### WHAT IS REQUIRED
Write out the material exactly, leaving every picture behind.
┌─ SOURCE EXCERPT
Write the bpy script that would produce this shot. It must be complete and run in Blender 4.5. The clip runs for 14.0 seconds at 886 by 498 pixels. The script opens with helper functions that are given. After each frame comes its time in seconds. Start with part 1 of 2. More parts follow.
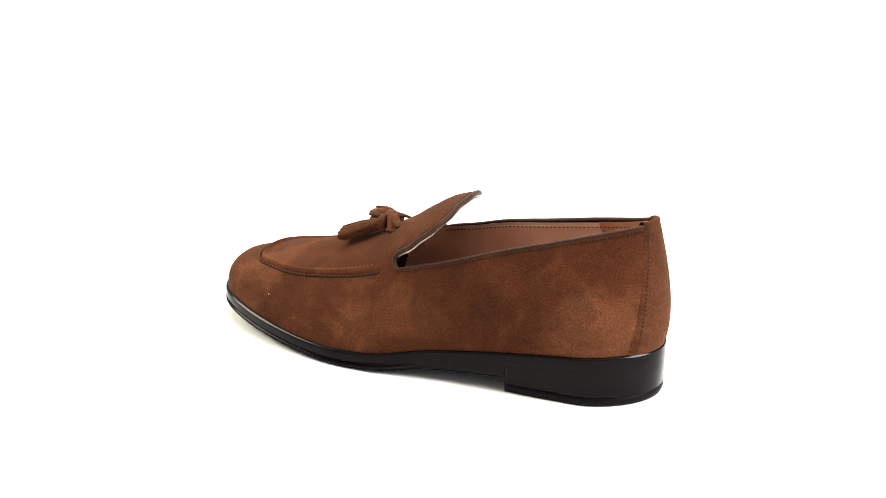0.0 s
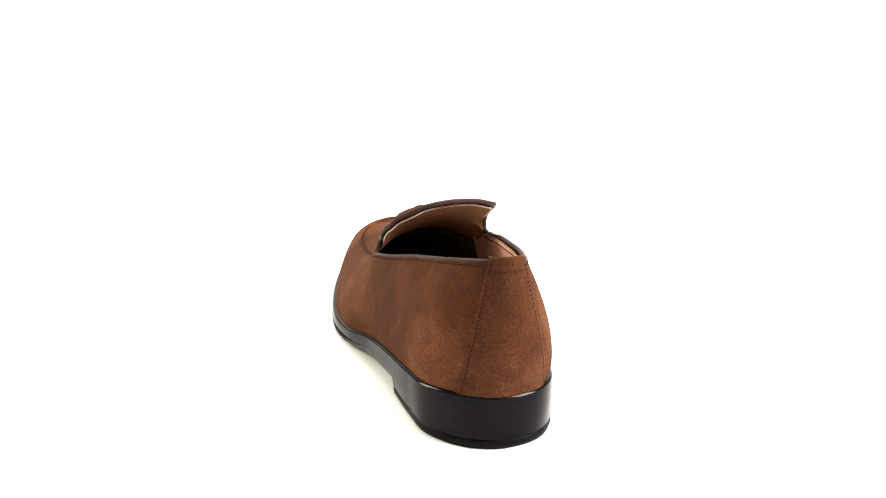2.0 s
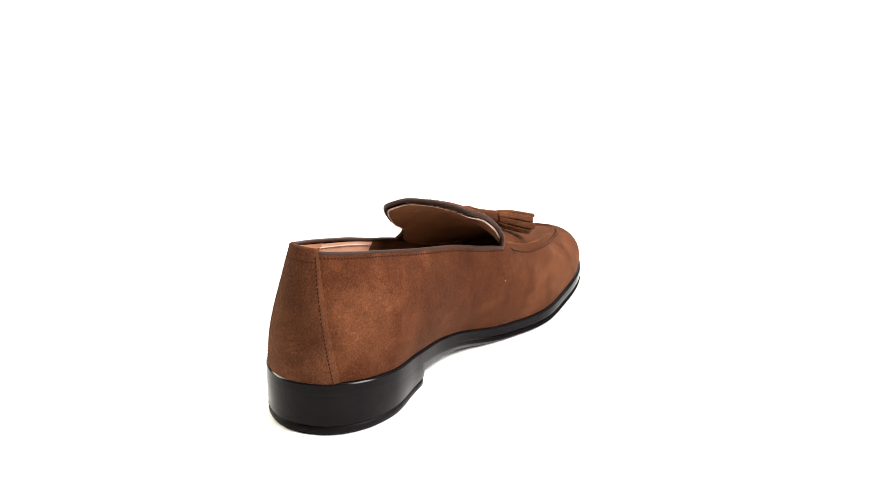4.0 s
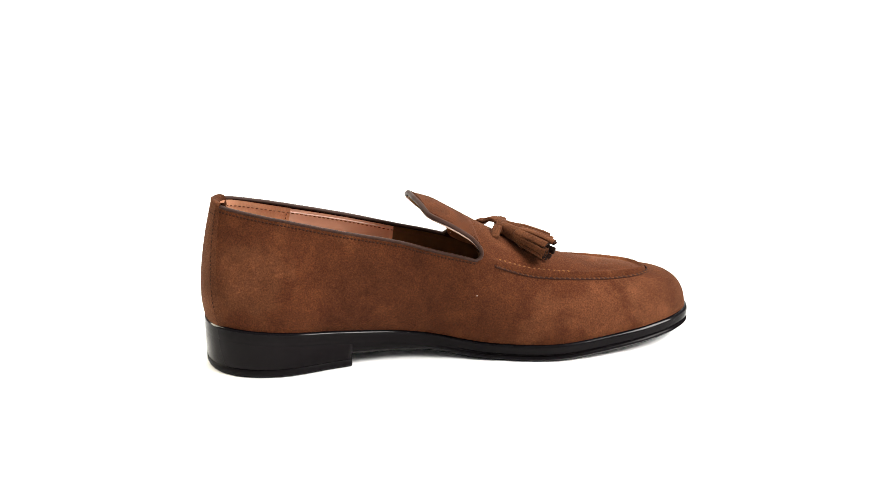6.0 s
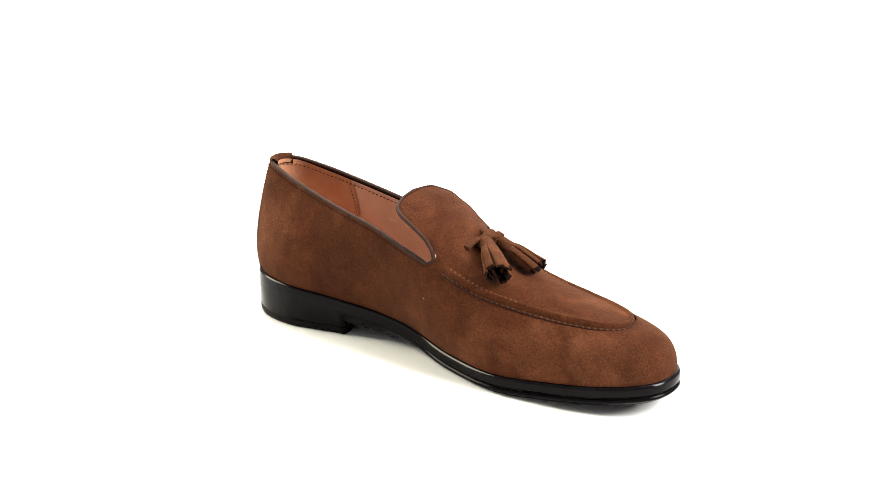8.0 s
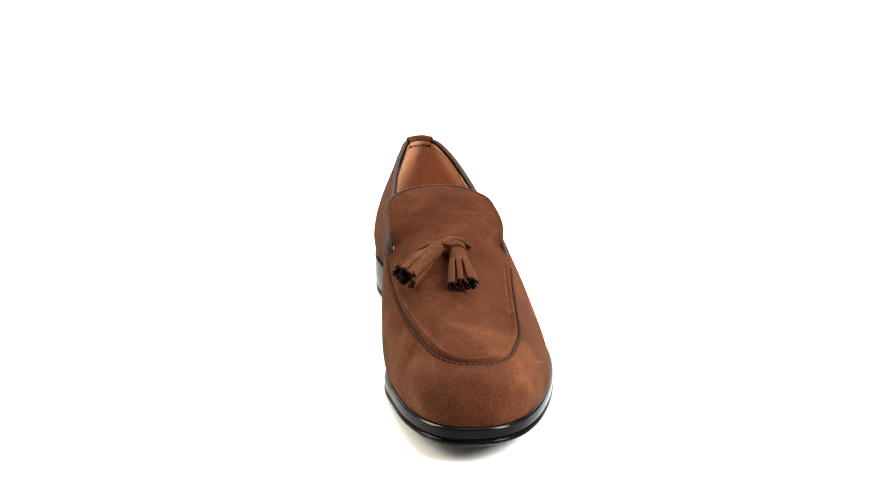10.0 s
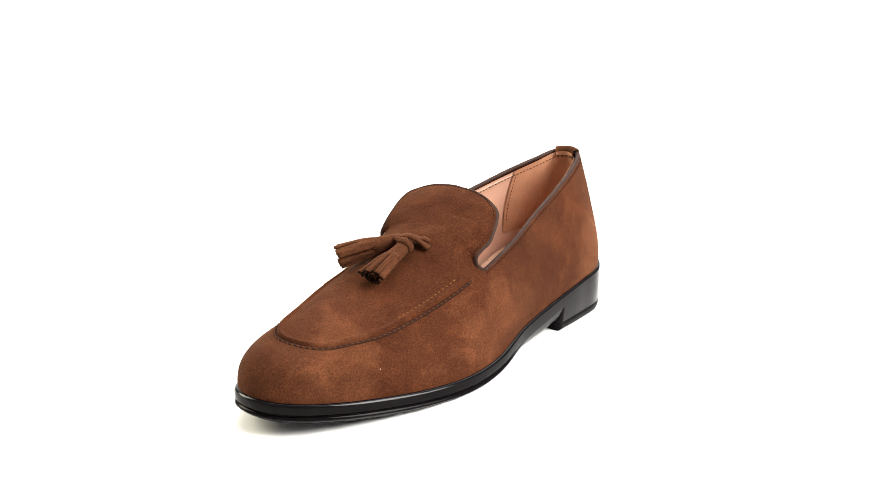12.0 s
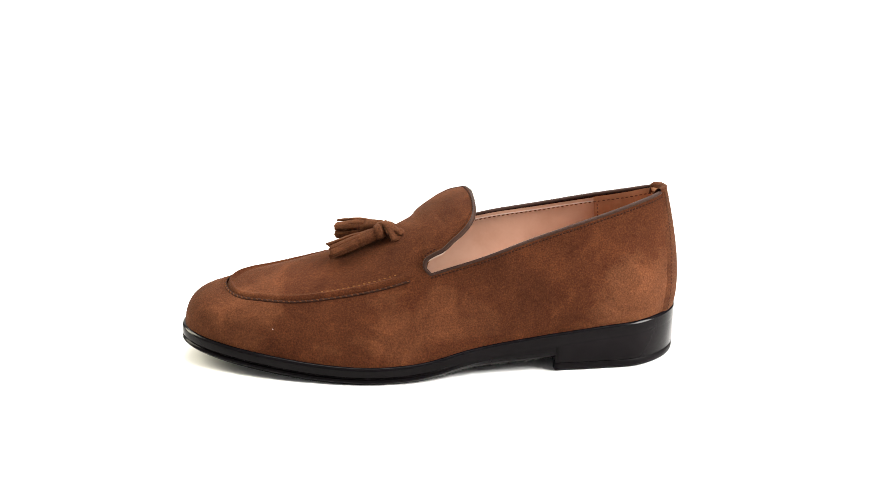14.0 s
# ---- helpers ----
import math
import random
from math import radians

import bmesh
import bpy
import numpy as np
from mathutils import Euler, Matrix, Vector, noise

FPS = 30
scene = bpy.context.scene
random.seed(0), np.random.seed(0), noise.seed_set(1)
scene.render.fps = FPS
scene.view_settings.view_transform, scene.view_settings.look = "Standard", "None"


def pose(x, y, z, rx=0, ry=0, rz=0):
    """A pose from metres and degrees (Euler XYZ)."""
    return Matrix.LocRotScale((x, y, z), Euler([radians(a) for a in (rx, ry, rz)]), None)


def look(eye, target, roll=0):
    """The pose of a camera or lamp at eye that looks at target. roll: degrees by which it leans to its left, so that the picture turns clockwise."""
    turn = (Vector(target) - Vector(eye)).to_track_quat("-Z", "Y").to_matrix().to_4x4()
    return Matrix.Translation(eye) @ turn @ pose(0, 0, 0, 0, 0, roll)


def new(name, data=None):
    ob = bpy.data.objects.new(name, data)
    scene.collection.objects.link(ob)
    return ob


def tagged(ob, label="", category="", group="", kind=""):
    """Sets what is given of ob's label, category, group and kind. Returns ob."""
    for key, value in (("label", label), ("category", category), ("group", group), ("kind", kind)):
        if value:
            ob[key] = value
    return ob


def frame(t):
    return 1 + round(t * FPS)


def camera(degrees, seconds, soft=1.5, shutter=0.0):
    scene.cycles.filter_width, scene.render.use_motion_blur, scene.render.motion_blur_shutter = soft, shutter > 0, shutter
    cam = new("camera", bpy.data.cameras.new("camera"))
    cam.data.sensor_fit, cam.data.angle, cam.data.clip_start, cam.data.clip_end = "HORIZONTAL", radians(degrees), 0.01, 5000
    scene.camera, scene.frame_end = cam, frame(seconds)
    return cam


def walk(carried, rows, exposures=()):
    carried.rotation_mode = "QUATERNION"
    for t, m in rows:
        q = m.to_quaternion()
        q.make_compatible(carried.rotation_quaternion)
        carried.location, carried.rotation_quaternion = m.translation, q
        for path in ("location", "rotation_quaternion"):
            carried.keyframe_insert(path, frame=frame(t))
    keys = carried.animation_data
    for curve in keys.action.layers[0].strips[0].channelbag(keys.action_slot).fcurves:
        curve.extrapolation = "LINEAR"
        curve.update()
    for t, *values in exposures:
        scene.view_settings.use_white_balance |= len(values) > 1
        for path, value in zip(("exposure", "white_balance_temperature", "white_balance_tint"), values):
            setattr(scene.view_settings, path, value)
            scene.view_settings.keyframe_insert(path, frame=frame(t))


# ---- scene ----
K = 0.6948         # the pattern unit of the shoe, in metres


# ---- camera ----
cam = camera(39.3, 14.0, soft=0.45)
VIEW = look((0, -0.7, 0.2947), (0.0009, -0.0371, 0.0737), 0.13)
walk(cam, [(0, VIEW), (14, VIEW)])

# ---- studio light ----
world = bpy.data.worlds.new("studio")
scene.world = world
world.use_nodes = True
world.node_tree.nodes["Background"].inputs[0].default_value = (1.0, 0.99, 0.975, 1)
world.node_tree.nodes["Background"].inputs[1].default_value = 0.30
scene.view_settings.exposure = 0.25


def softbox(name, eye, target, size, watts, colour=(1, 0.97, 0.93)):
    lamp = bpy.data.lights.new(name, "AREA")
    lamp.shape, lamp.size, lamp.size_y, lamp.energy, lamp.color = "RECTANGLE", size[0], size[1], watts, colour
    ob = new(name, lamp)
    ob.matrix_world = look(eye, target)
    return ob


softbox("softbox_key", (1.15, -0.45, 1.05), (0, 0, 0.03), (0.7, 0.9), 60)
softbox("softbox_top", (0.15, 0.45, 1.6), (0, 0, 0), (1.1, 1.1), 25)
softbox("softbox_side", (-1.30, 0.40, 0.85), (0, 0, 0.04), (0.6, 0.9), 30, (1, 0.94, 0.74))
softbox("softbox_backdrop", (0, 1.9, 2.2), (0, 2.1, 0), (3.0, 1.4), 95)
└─
### EXERCISE RESPONSE
Write the bpy script that would produce this shot. It must be complete and run in Blender 4.5. The clip runs for 14.0 seconds at 886 by 498 pixels. The script opens with helper functions that are given. After each frame comes its time in seconds. Start with part 1 of 2. More parts follow.
0.0 s
2.0 s
4.0 s
6.0 s
8.0 s
10.0 s
12.0 s
14.0 s
# ---- helpers ----
import math
import random
from math import radians

import bmesh
import bpy
import numpy as np
from mathutils import Euler, Matrix, Vector, noise

FPS = 30
scene = bpy.context.scene
random.seed(0), np.random.seed(0), noise.seed_set(1)
scene.render.fps = FPS
scene.view_settings.view_transform, scene.view_settings.look = "Standard", "None"


def pose(x, y, z, rx=0, ry=0, rz=0):
    """A pose from metres and degrees (Euler XYZ)."""
    return Matrix.LocRotScale((x, y, z), Euler([radians(a) for a in (rx, ry, rz)]), None)


def look(eye, target, roll=0):
    """The pose of a camera or lamp at eye that looks at target. roll: degrees by which it leans to its left, so that the picture turns clockwise."""
    turn = (Vector(target) - Vector(eye)).to_track_quat("-Z", "Y").to_matrix().to_4x4()
    return Matrix.Translation(eye) @ turn @ pose(0, 0, 0, 0, 0, roll)


def new(name, data=None):
    ob = bpy.data.objects.new(name, data)
    scene.collection.objects.link(ob)
    return ob


def tagged(ob, label="", category="", group="", kind=""):
    """Sets what is given of ob's label, category, group and kind. Returns ob."""
    for key, value in (("label", label), ("category", category), ("group", group), ("kind", kind)):
        if value:
            ob[key] = value
    return ob


def frame(t):
    return 1 + round(t * FPS)


def camera(degrees, seconds, soft=1.5, shutter=0.0):
    scene.cycles.filter_width, scene.render.use_motion_blur, scene.render.motion_blur_shutter = soft, shutter > 0, shutter
    cam = new("camera", bpy.data.cameras.new("camera"))
    cam.data.sensor_fit, cam.data.angle, cam.data.clip_start, cam.data.clip_end = "HORIZONTAL", radians(degrees), 0.01, 5000
    scene.camera, scene.frame_end = cam, frame(seconds)
    return cam


def walk(carried, rows, exposures=()):
    carried.rotation_mode = "QUATERNION"
    for t, m in rows:
        q = m.to_quaternion()
        q.make_compatible(carried.rotation_quaternion)
        carried.location, carried.rotation_quaternion = m.translation, q
        for path in ("location", "rotation_quaternion"):
            carried.keyframe_insert(path, frame=frame(t))
    keys = carried.animation_data
    for curve in keys.action.layers[0].strips[0].channelbag(keys.action_slot).fcurves:
        curve.extrapolation = "LINEAR"
        curve.update()
    for t, *values in exposures:
        scene.view_settings.use_white_balance |= len(values) > 1
        for path, value in zip(("exposure", "white_balance_temperature", "white_balance_tint"), values):
            setattr(scene.view_settings, path, value)
            scene.view_settings.keyframe_insert(path, frame=frame(t))


# ---- scene ----
K = 0.6948         # the pattern unit of the shoe, in metres


# ---- camera ----
cam = camera(39.3, 14.0, soft=0.45)
VIEW = look((0, -0.7, 0.2947), (0.0009, -0.0371, 0.0737), 0.13)
walk(cam, [(0, VIEW), (14, VIEW)])

# ---- studio light ----
world = bpy.data.worlds.new("studio")
scene.world = world
world.use_nodes = True
world.node_tree.nodes["Background"].inputs[0].default_value = (1.0, 0.99, 0.975, 1)
world.node_tree.nodes["Background"].inputs[1].default_value = 0.30
scene.view_settings.exposure = 0.25


def softbox(name, eye, target, size, watts, colour=(1, 0.97, 0.93)):
    lamp = bpy.data.lights.new(name, "AREA")
    lamp.shape, lamp.size, lamp.size_y, lamp.energy, lamp.color = "RECTANGLE", size[0], size[1], watts, colour
    ob = new(name, lamp)
    ob.matrix_world = look(eye, target)
    return ob


softbox("softbox_key", (1.15, -0.45, 1.05), (0, 0, 0.03), (0.7, 0.9), 60)
softbox("softbox_top", (0.15, 0.45, 1.6), (0, 0, 0), (1.1, 1.1), 25)
softbox("softbox_side", (-1.30, 0.40, 0.85), (0, 0, 0.04), (0.6, 0.9), 30, (1, 0.94, 0.74))
softbox("softbox_backdrop", (0, 1.9, 2.2), (0, 2.1, 0), (3.0, 1.4), 95)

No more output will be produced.